«[…] A la larga como un buen gladiador, las cicatrices son el fruto de nuestra victoria real y moral a la vida; de nuestro desafío a la naturaleza; del triunfo de la ciencia sobre la enfermedad; de la fuerza infinita del ser humano; y sobre todo, de la fortuna de seguir vivos con problemas que en muchos casos, hace no mucho en el tiempo, hubieran significado morir. Por todo, hay que dar gracias a Dios. […]»
Todos los días al mirarnos al espejo, vemos nuestras cicatrices, no las podemos esconder. Unas nos gustan más, otras menos; las primeras pueden traer recuerdos gratos, las segundas más amargos; aquellas suelen ser físicas, estas del alma; ¿Quién no tiene cicatrices de la vida? ¿Quién no tiene su propia guerra en la vida?

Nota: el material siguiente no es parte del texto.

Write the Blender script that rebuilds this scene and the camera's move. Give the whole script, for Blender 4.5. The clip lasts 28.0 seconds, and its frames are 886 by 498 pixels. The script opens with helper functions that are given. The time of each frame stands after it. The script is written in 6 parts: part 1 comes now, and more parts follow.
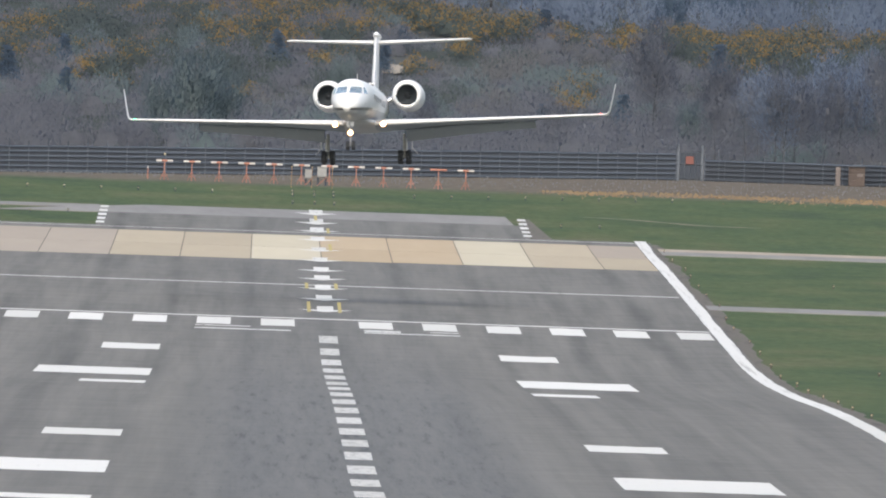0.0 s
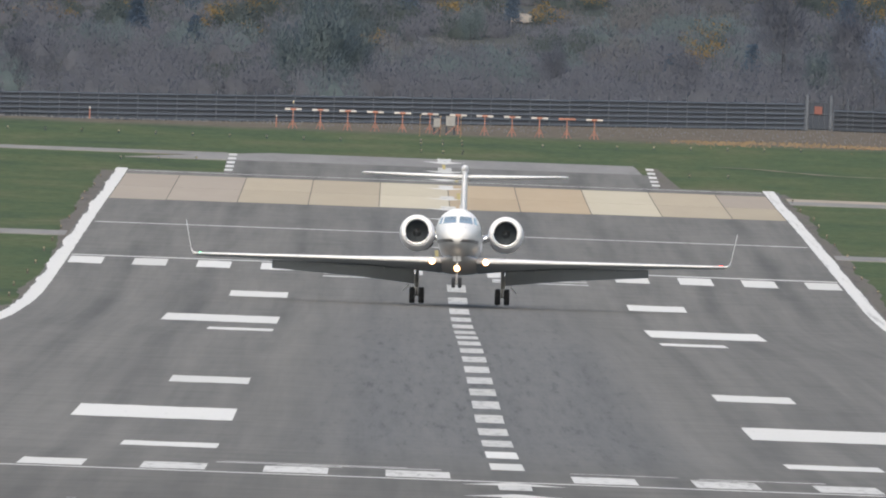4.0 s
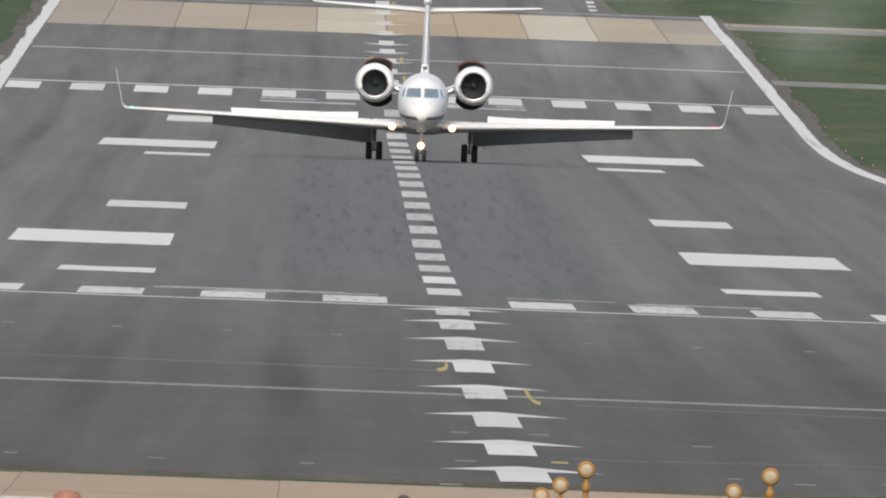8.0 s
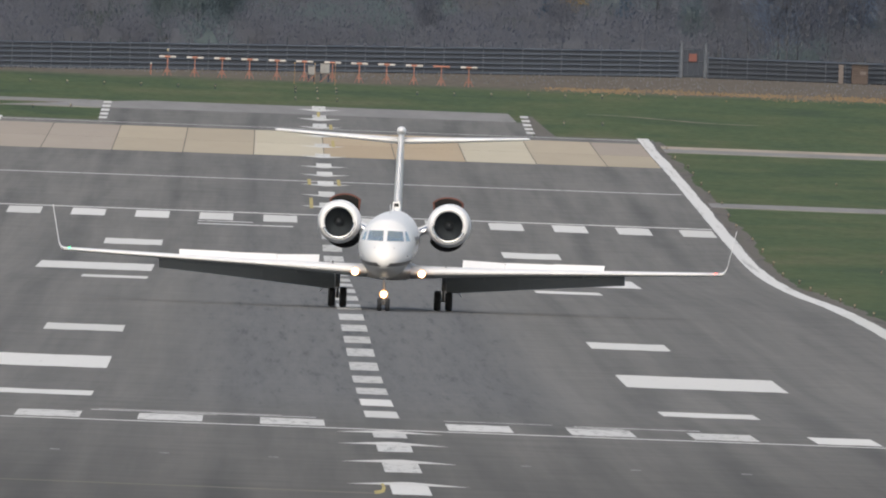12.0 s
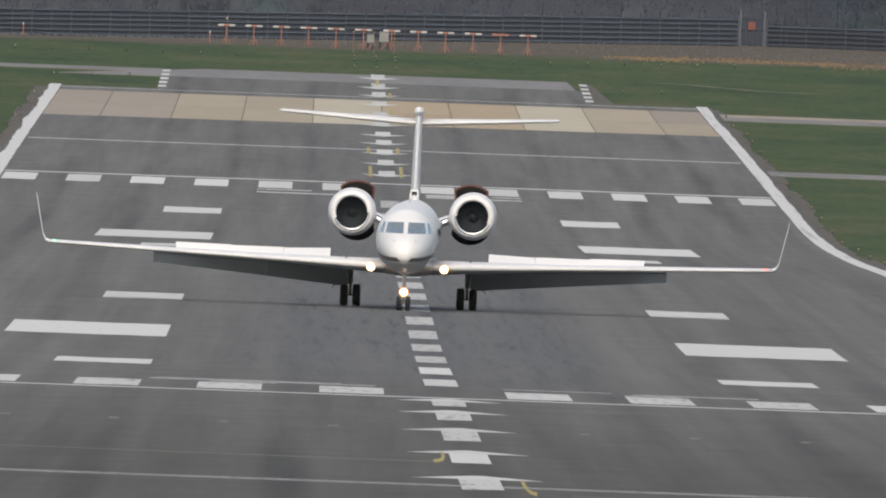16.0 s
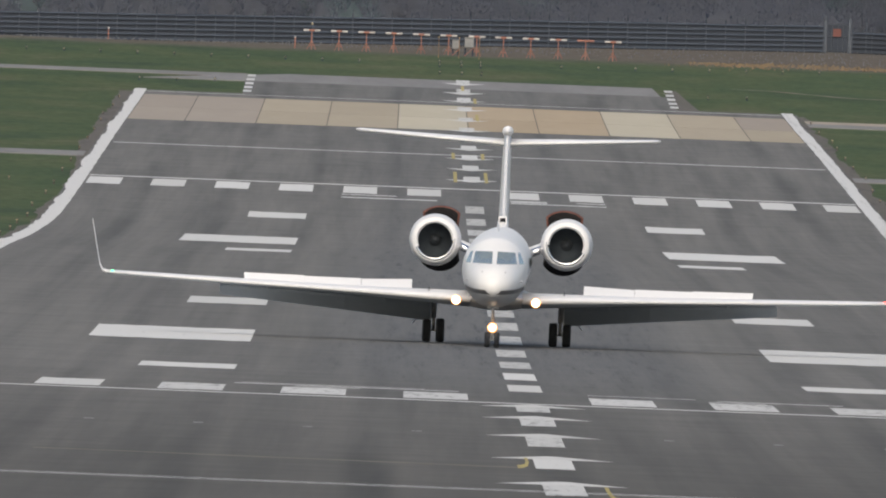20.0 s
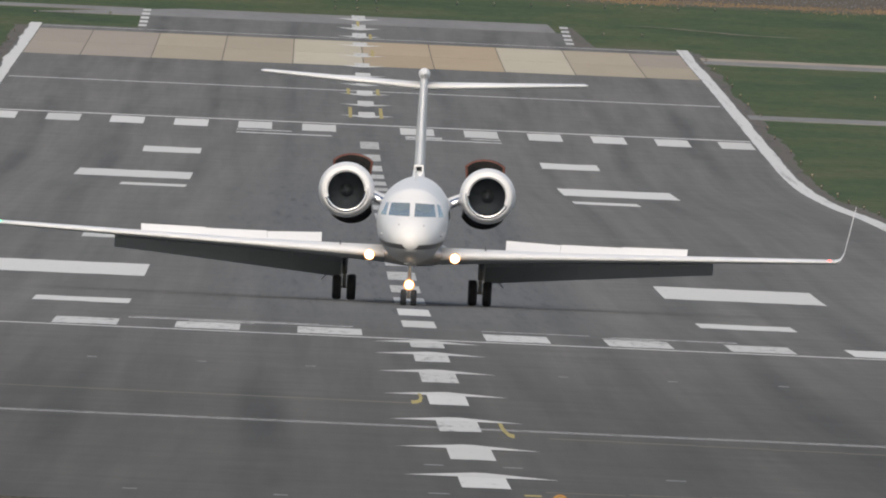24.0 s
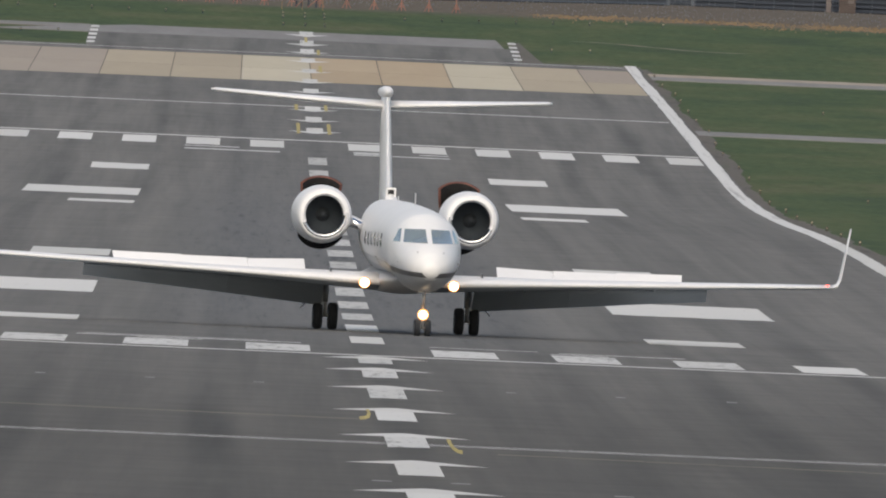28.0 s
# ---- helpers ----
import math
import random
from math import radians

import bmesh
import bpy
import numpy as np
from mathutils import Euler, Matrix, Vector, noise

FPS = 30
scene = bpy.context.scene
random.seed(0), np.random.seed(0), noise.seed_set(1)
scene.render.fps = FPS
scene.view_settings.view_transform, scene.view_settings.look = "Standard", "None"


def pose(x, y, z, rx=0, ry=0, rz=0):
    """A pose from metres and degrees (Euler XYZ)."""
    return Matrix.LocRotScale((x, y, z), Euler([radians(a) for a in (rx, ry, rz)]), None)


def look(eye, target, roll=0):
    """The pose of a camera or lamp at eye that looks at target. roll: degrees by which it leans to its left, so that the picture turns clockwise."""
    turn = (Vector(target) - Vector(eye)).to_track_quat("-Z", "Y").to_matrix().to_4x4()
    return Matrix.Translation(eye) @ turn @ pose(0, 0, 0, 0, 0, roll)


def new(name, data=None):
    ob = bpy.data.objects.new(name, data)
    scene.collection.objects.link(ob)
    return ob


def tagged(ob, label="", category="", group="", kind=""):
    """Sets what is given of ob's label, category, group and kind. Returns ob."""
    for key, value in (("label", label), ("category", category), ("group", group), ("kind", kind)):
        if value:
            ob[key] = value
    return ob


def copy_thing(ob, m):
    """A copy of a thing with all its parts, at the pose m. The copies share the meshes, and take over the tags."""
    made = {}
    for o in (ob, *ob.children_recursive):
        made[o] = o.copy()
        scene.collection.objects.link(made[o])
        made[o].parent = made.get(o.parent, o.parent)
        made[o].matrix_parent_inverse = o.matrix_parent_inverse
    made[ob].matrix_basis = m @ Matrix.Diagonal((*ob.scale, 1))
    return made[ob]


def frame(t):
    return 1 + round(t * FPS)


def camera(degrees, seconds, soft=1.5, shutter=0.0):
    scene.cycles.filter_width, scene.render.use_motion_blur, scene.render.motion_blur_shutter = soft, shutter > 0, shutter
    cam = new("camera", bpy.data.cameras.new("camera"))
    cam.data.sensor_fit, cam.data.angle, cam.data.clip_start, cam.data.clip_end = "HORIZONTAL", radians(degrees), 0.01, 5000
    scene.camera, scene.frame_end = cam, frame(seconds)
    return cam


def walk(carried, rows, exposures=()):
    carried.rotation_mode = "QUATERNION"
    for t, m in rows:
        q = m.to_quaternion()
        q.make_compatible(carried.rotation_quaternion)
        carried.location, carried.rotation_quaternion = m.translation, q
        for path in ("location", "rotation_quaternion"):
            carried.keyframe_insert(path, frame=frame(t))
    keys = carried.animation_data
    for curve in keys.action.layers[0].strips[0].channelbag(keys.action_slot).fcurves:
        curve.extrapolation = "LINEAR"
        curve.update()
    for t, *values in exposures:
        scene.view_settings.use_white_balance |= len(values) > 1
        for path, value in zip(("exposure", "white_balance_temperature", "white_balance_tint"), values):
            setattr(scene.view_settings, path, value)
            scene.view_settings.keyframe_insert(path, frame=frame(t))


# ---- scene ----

Todos tenemos nuestras batallas, unas las ganamos, otras salimos vencidos; unas son opcionales, otras vienen impuestas; unas sabemos que las podemos perder y otras es casi seguro que nos llevamos la victoria. Pero tienen una lucha justa. La diferencia, es que los enfermos crónicos, tenemos una guerra muy especial y desigual. Una guerra que sabemos que nunca vamos a ganar y que no tenemos opción de no lucharla. Podemos ganar mil batallas, pero como mucho empataremos, nunca podremos -mientras la ciencia no avance- ganar nuestra batalla.
Muchos en sus batallas, al primer topetazo del toro, pueden salir huyendo, cortarse la coleta y mirar los toros desde la barrera. Tienen opciones, pueden elegir. Nosotros, como el gladiador romano, al vencer una batalla, nos sacan otra; al ganar la siguiente, siempre queda una más; así toda la vida, sin pausa, sin tregua, siempre habrá una ulterior batalla.
Como el buen torero, al mirarme al espejo y ver mis cicatrices -de mayor o menor gravedad, llevo veinticuatro operaciones en mi vida- me sirven de motivación. Como recordatorio de que aunque no pueda ganar la batalla a la enfermedad, si puedo mantenerme firme, no dar mi brazo a torcer. No puedo ganar porque mi enfermedad a día de hoy no tiene solución, tiene un parche maravilloso que es un trasplante, pero es temporal, con el tiempo se pierden. Llevo tres en mi vida. Y vuelve la batalla. No empezamos de cero, tenemos otra cicatriz, más experiencia, más valor, más fuerza. Lo normal es que nuestro final, nuestra muerte, en el caso de la enfermedad renal, sea por otra causa. De ahí el no poder ganar, pero si poder empatar. Pero sobre todo, nos podemos llevar la victoria moral, el ánimo, la actitud, las ganas de luchar, y acompañados de los que más queremos marcan el ritmo de la batalla, permanecer alegres.
Sirven de auto motivación al ver las pruebas pasadas, a veces puede cansar ver que la lucha no cesa y no hay ni una pequeña tregua. A la larga como un buen gladiador, las cicatrices son el fruto de nuestra victoria real y moral a la vida; de nuestro desafío a la naturaleza; del triunfo de la ciencia sobre la enfermedad; de la fuerza infinita del ser humano; y sobre todo, de la fortuna de seguir vivos con problemas que en muchos casos, hace no mucho en el tiempo, hubieran significado morir. Por todo, hay que dar gracias a Dios.
Como digo siempre, ¡soy un tipo con suerte!